▼

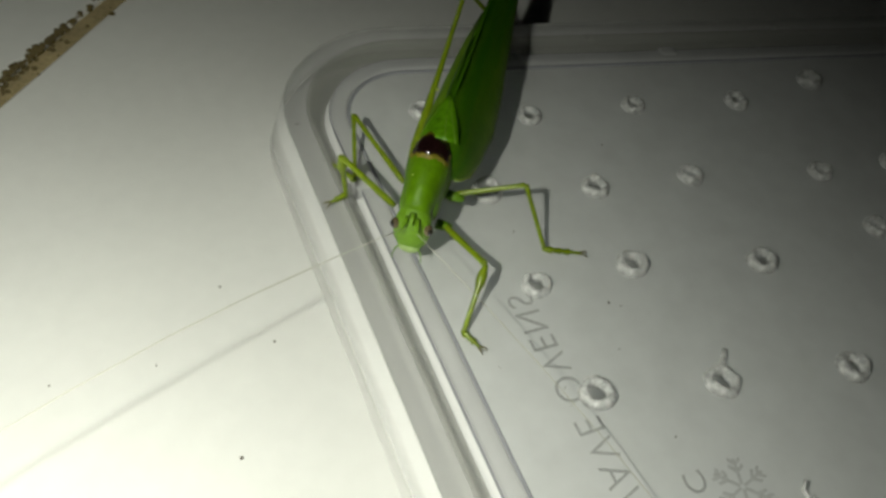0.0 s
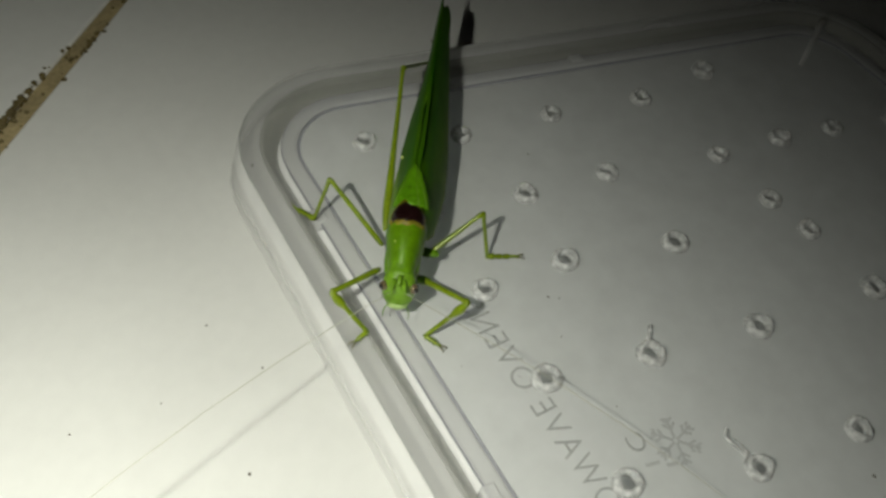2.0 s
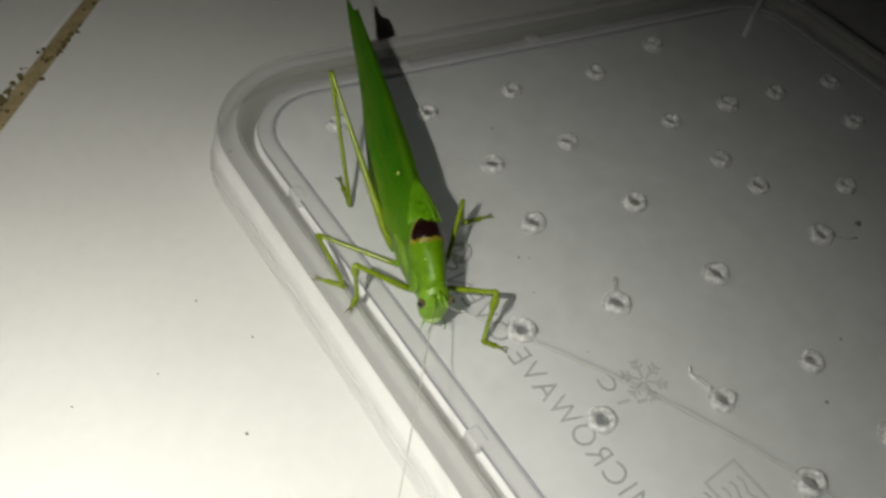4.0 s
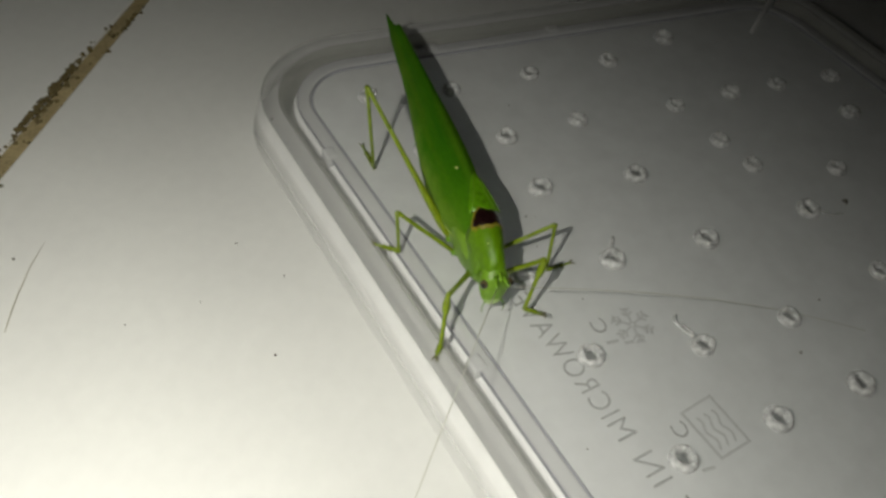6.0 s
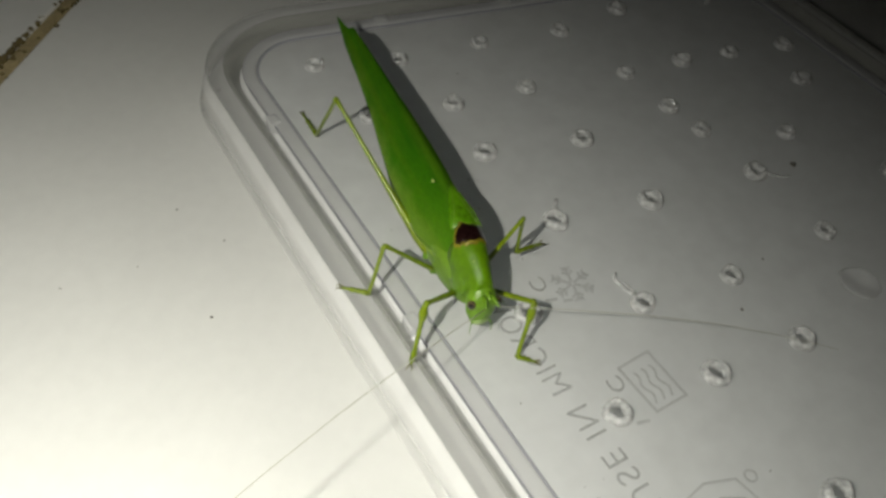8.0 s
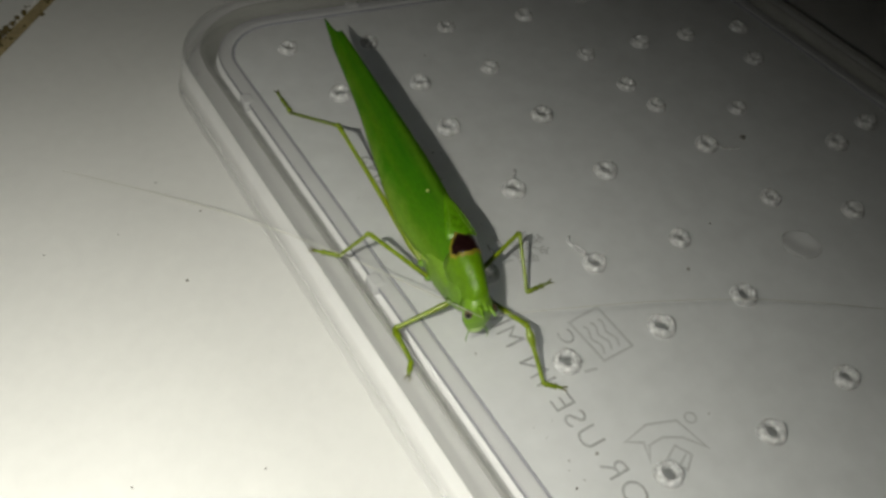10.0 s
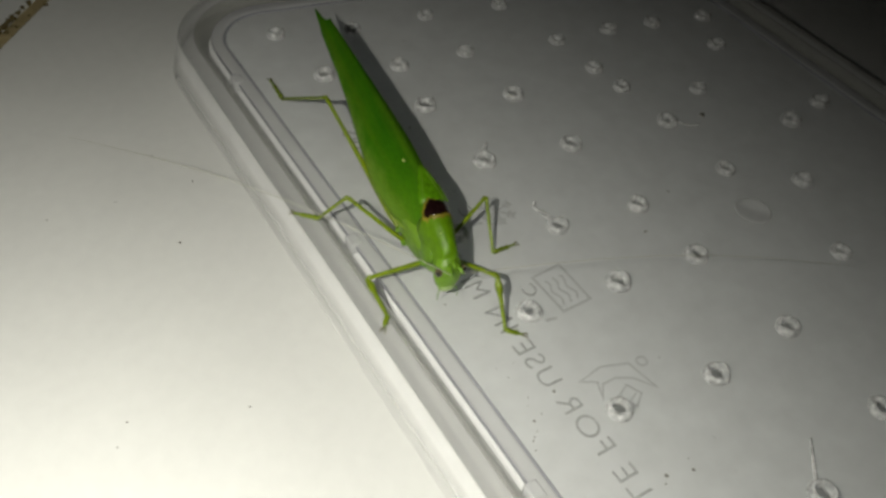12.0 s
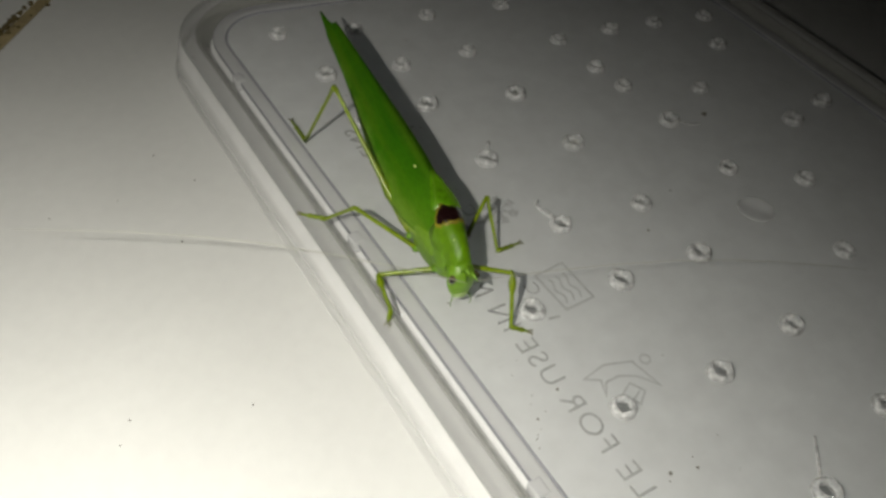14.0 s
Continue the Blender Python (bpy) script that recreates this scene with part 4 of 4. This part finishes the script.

▲

Copy out the listing exactly as it stands, but not the pictures.

Problem solution:
0.0 s
2.0 s
4.0 s
6.0 s
8.0 s
10.0 s
12.0 s
14.0 s
Continue the Blender Python (bpy) script that recreates this scene with part 4 of 4. This part finishes the script.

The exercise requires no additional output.